** begin Dataset extract **

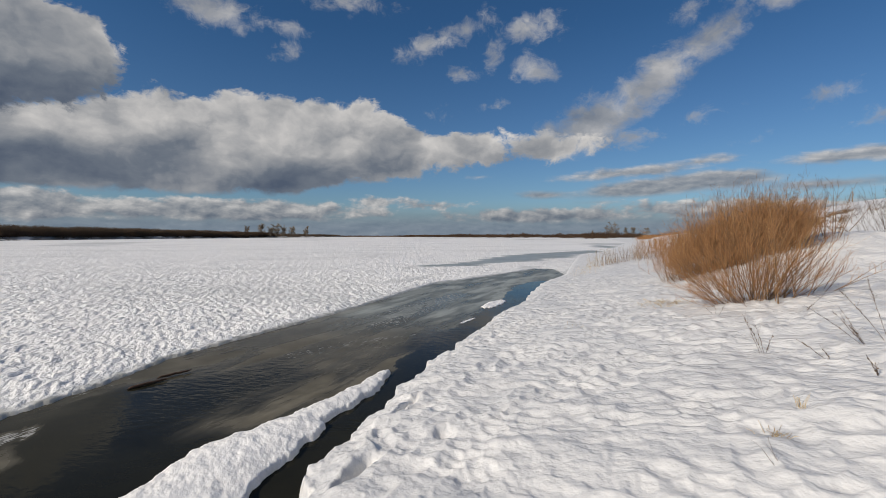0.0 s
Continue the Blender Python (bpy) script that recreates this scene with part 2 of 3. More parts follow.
def river_ice_material():
    m, g, p = material("old_river_snow")
    at = place(g)
    lie = turned(g, at, STREAKS, 1.7)
    grain, cup, patch = g.noise(at, 48.0, 3.0, 0.6), g.noise(lie, 4.4, 2.0, 0.5), g.noise(at, 0.5, 6.0, 0.6)
    mid = g.noise(g.vec("ADD", lie, (5.0, 1.0, 0.0)), 11.0, 3.0, 0.55)
    tone = g.math("MULTIPLY_ADD", patch, 0.40, g.math("MULTIPLY_ADD", cup, 0.35, g.math("MULTIPLY", mid, 0.25)))
    snow = g.ramp(tone, (0.34, (0.68, 0.685, 0.70)), (0.5, (0.85, 0.845, 0.84)), (0.64, (0.92, 0.91, 0.90)))
    slush = g.ramp(patch, (0.3, (0.20, 0.225, 0.225)), (0.7, (0.33, 0.355, 0.35)))
    # real wetness, plus the shade painted beside the trail
    wet = attribute(g, "wet")
    algae = g.ramp(patch, (0.38, (0.095, 0.09, 0.045)), (0.58, (0.27, 0.25, 0.18)))
    slush = g.mix(attribute(g, "silt"), slush, algae)
    base = g.mix(wet, snow, slush)
    # bare olive ice of the melt patch, broken up by a lacework of white crust
    lace = g.noise(g.vec("ADD", lie, g.vec("SCALE", g.noise(at, 2.2, 3.0, 0.5, colour=True), 0.5)), 5.5, 9.0, 0.70)
    bare = g.span(g.math("MULTIPLY_ADD", g.math("SUBTRACT", lace, 0.5), 1.9, attribute(g, "melt")), 0.965, 1.045)
    sep = g.node("ShaderNodeSeparateXYZ")
    g.put(sep.inputs[0], at)
    cloudy = g.noise(at, 1.6, 6.0, 0.62)
    side = g.math("MULTIPLY_ADD", g.math("SUBTRACT", cloudy, 0.5), 1.6, sep.outputs[0])
    olive = g.ramp(cloudy, (0.38, (0.045, 0.037, 0.018)), (0.62, (0.135, 0.122, 0.066)))
    milky = g.ramp(cloudy, (0.36, (0.095, 0.100, 0.074)), (0.64, (0.25, 0.262, 0.222)))
    base = g.mix(bare, base, g.mix(g.span(side, -6.2, -5.3), milky, olive))
    g.put(p.inputs["Base Color"], base)
    rough = g.span(wet, 0.2, 1.0, 0.55, 0.36)
    g.put(p.inputs["Roughness"], g.math("MULTIPLY_ADD", bare, g.math("SUBTRACT", 0.16, rough), rough))
    p.inputs["Specular IOR Level"].default_value = 0.35
    dry = g.math("MULTIPLY", g.math("SUBTRACT", 1.0, wet), g.math("SUBTRACT", 1.0, bare))
    dry = g.math("MULTIPLY", dry, g.math("MULTIPLY_ADD", attribute(g, "packed"), -0.55, 1.0))
    bumped(g, p, g.math("MULTIPLY", g.math("MULTIPLY_ADD", cup, 1.0, g.math("MULTIPLY_ADD", mid, 0.42, g.math("MULTIPLY", grain, 0.10))), dry), 0.9, 0.085)
    return m


def water_material():
    m, g, p = material("river_water")
    at = place(g)
    murk = g.noise(at, 1.1, 5.0, 0.6)
    flow = turned(g, at, 66.0, 4.5)
    wander = g.vec("SCALE", g.noise(at, 0.7, 3.0, 0.5, colour=True), 1.4)
    veins = g.noise(g.vec("ADD", flow, wander), 0.42, 7.0, 0.58)
    film = g.math("MULTIPLY", attribute(g, "film"), g.span(veins, 0.36, 0.58, g.math("MULTIPLY_ADD", attribute(g, "cold"), 0.40, 0.15), 1.1), clamp=True)
    cold = attribute(g, "cold")
    ripple = g.noise(g.vec("MULTIPLY", turned(g, at, -10.0, 1.8), (5.0, 5.0, 1.0)), 1.0, 3.0, 0.55)
    still = g.noise(at, 0.35, 3.0, 0.5)
    deep = g.ramp(murk, (0.3, (0.013, 0.0125, 0.008)), (0.7, (0.021, 0.020, 0.0125)))
    brown = g.ramp(murk, (0.3, (0.085, 0.078, 0.058)), (0.7, (0.225, 0.205, 0.160)))
    grey = g.ramp(veins, (0.35, (0.13, 0.148, 0.148)), (0.62, (0.30, 0.325, 0.318)))
    base = g.mix(film, deep, g.mix(cold, brown, grey))
    # scraps of white froth and brash
    scrap = g.noise(g.vec("ADD", flow, g.vec("SCALE", wander, 0.4)), 5.0, 6.0, 0.6)
    foam = g.span(g.math("ADD", scrap, g.math("MULTIPLY", attribute(g, "foam"), 0.20)), 0.74, 0.82)
    base = g.mix(g.math("MULTIPLY", foam, 0.6), base, (0.55, 0.56, 0.55, 1))
    g.put(p.inputs["Base Color"], base)
    g.put(p.inputs["Roughness"], g.span(g.math("MAXIMUM", film, foam), 0.0, 0.9, 0.06, 0.45))
    p.inputs["IOR"].default_value = 1.13
    waves = g.math("MULTIPLY", g.math("MULTIPLY", ripple, g.span(still, 0.40, 0.62, 0.2, 1.0)), g.span(film, 0.1, 0.7, 1.0, 0.1))
    bumped(g, p, g.math("MULTIPLY_ADD", foam, 0.3, waves), 0.16, 0.05)
    return m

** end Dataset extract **

## [Task statement]
Extract all the data above exactly, excluding every picture.

## [Reply]
0.0 s
Continue the Blender Python (bpy) script that recreates this scene with part 2 of 3. More parts follow.
def river_ice_material():
    m, g, p = material("old_river_snow")
    at = place(g)
    lie = turned(g, at, STREAKS, 1.7)
    grain, cup, patch = g.noise(at, 48.0, 3.0, 0.6), g.noise(lie, 4.4, 2.0, 0.5), g.noise(at, 0.5, 6.0, 0.6)
    mid = g.noise(g.vec("ADD", lie, (5.0, 1.0, 0.0)), 11.0, 3.0, 0.55)
    tone = g.math("MULTIPLY_ADD", patch, 0.40, g.math("MULTIPLY_ADD", cup, 0.35, g.math("MULTIPLY", mid, 0.25)))
    snow = g.ramp(tone, (0.34, (0.68, 0.685, 0.70)), (0.5, (0.85, 0.845, 0.84)), (0.64, (0.92, 0.91, 0.90)))
    slush = g.ramp(patch, (0.3, (0.20, 0.225, 0.225)), (0.7, (0.33, 0.355, 0.35)))
    # real wetness, plus the shade painted beside the trail
    wet = attribute(g, "wet")
    algae = g.ramp(patch, (0.38, (0.095, 0.09, 0.045)), (0.58, (0.27, 0.25, 0.18)))
    slush = g.mix(attribute(g, "silt"), slush, algae)
    base = g.mix(wet, snow, slush)
    # bare olive ice of the melt patch, broken up by a lacework of white crust
    lace = g.noise(g.vec("ADD", lie, g.vec("SCALE", g.noise(at, 2.2, 3.0, 0.5, colour=True), 0.5)), 5.5, 9.0, 0.70)
    bare = g.span(g.math("MULTIPLY_ADD", g.math("SUBTRACT", lace, 0.5), 1.9, attribute(g, "melt")), 0.965, 1.045)
    sep = g.node("ShaderNodeSeparateXYZ")
    g.put(sep.inputs[0], at)
    cloudy = g.noise(at, 1.6, 6.0, 0.62)
    side = g.math("MULTIPLY_ADD", g.math("SUBTRACT", cloudy, 0.5), 1.6, sep.outputs[0])
    olive = g.ramp(cloudy, (0.38, (0.045, 0.037, 0.018)), (0.62, (0.135, 0.122, 0.066)))
    milky = g.ramp(cloudy, (0.36, (0.095, 0.100, 0.074)), (0.64, (0.25, 0.262, 0.222)))
    base = g.mix(bare, base, g.mix(g.span(side, -6.2, -5.3), milky, olive))
    g.put(p.inputs["Base Color"], base)
    rough = g.span(wet, 0.2, 1.0, 0.55, 0.36)
    g.put(p.inputs["Roughness"], g.math("MULTIPLY_ADD", bare, g.math("SUBTRACT", 0.16, rough), rough))
    p.inputs["Specular IOR Level"].default_value = 0.35
    dry = g.math("MULTIPLY", g.math("SUBTRACT", 1.0, wet), g.math("SUBTRACT", 1.0, bare))
    dry = g.math("MULTIPLY", dry, g.math("MULTIPLY_ADD", attribute(g, "packed"), -0.55, 1.0))
    bumped(g, p, g.math("MULTIPLY", g.math("MULTIPLY_ADD", cup, 1.0, g.math("MULTIPLY_ADD", mid, 0.42, g.math("MULTIPLY", grain, 0.10))), dry), 0.9, 0.085)
    return m


def water_material():
    m, g, p = material("river_water")
    at = place(g)
    murk = g.noise(at, 1.1, 5.0, 0.6)
    flow = turned(g, at, 66.0, 4.5)
    wander = g.vec("SCALE", g.noise(at, 0.7, 3.0, 0.5, colour=True), 1.4)
    veins = g.noise(g.vec("ADD", flow, wander), 0.42, 7.0, 0.58)
    film = g.math("MULTIPLY", attribute(g, "film"), g.span(veins, 0.36, 0.58, g.math("MULTIPLY_ADD", attribute(g, "cold"), 0.40, 0.15), 1.1), clamp=True)
    cold = attribute(g, "cold")
    ripple = g.noise(g.vec("MULTIPLY", turned(g, at, -10.0, 1.8), (5.0, 5.0, 1.0)), 1.0, 3.0, 0.55)
    still = g.noise(at, 0.35, 3.0, 0.5)
    deep = g.ramp(murk, (0.3, (0.013, 0.0125, 0.008)), (0.7, (0.021, 0.020, 0.0125)))
    brown = g.ramp(murk, (0.3, (0.085, 0.078, 0.058)), (0.7, (0.225, 0.205, 0.160)))
    grey = g.ramp(veins, (0.35, (0.13, 0.148, 0.148)), (0.62, (0.30, 0.325, 0.318)))
    base = g.mix(film, deep, g.mix(cold, brown, grey))
    # scraps of white froth and brash
    scrap = g.noise(g.vec("ADD", flow, g.vec("SCALE", wander, 0.4)), 5.0, 6.0, 0.6)
    foam = g.span(g.math("ADD", scrap, g.math("MULTIPLY", attribute(g, "foam"), 0.20)), 0.74, 0.82)
    base = g.mix(g.math("MULTIPLY", foam, 0.6), base, (0.55, 0.56, 0.55, 1))
    g.put(p.inputs["Base Color"], base)
    g.put(p.inputs["Roughness"], g.span(g.math("MAXIMUM", film, foam), 0.0, 0.9, 0.06, 0.45))
    p.inputs["IOR"].default_value = 1.13
    waves = g.math("MULTIPLY", g.math("MULTIPLY", ripple, g.span(still, 0.40, 0.62, 0.2, 1.0)), g.span(film, 0.1, 0.7, 1.0, 0.1))
    bumped(g, p, g.math("MULTIPLY_ADD", foam, 0.3, waves), 0.16, 0.05)
    return m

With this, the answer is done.